The landlord or said there has been a “large amount of traffic” coming in and out of the apartment.
An unknown male left the apartment at about 15 minutes after midnight July 9, the day of Woods’ death, and Woods left the apartment 15 minutes later, the apartment owner related from video surveillance records.
In His Room
A judge granted Dillman a search warrant for the apartment, and the officer searched the place that evening at 7:35 p.m., the document says.
Officers said they found 22.1 grams – including packaging weight – of presumptive methamphetamine in Woods’ open safe, plus 1.7 grams of suspected marijuana. Investigators hadn’t tested the marijuana as of the affidavit’s filing.
Under Woods’ body, they found a cellphone. In the closet they found a container with $1,400 in large bills inside it. Another $900 in large bills were in Woods’ wallet, the affidavit says.
In Her Room
In Waldner’s room, officers found 1.5 grams of presumptive positive marijuana in a Mary Kay makeup jar, next to a pipe with burnt marijuana residue inside, the court document says.
And in the office room with the glass table in it, officers found white residue on the glass, which tested positive for cocaine during a field test.
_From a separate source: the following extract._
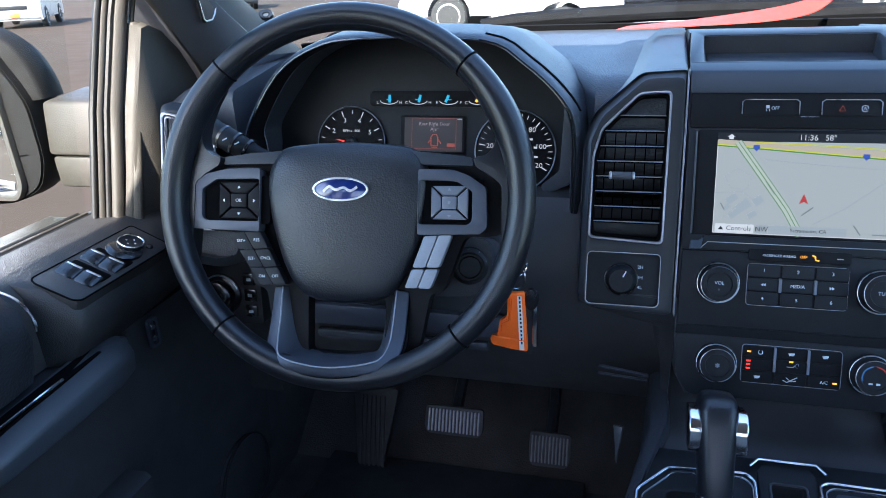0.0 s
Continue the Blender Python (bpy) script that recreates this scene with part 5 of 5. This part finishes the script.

Waldner spoke with a detective outside while the search took place. The affidavit says she acknowledged that she took cocaine from Woods’ room, used it and was still feeling the effects of it.
Her descriptions of where the drugs were “shows that Waldner did in fact have common knowledge of the drugs being inside of the apartment and where they were stored,” Dillman wrote in the affidavit.
The Tally
Waldner’s four charges, which all survived the transfer from the circuit to the district court, are as follows:
Felony-amount meth possession, punishable by up to seven years and $15,000 in fines;
Misdemeanor-amount cocaine possession, punishable by up to one year in jail and $1,000 in fines;
Misdemeanor-amount marijuana possession, punishable by up to one year in jail and $1,000 in fines;
Drug use, punishable by up to six months in jail and $750 in fines.
The Campbell County Public Defender’s office did not immediately respond to a Thursday voicemail request for comment.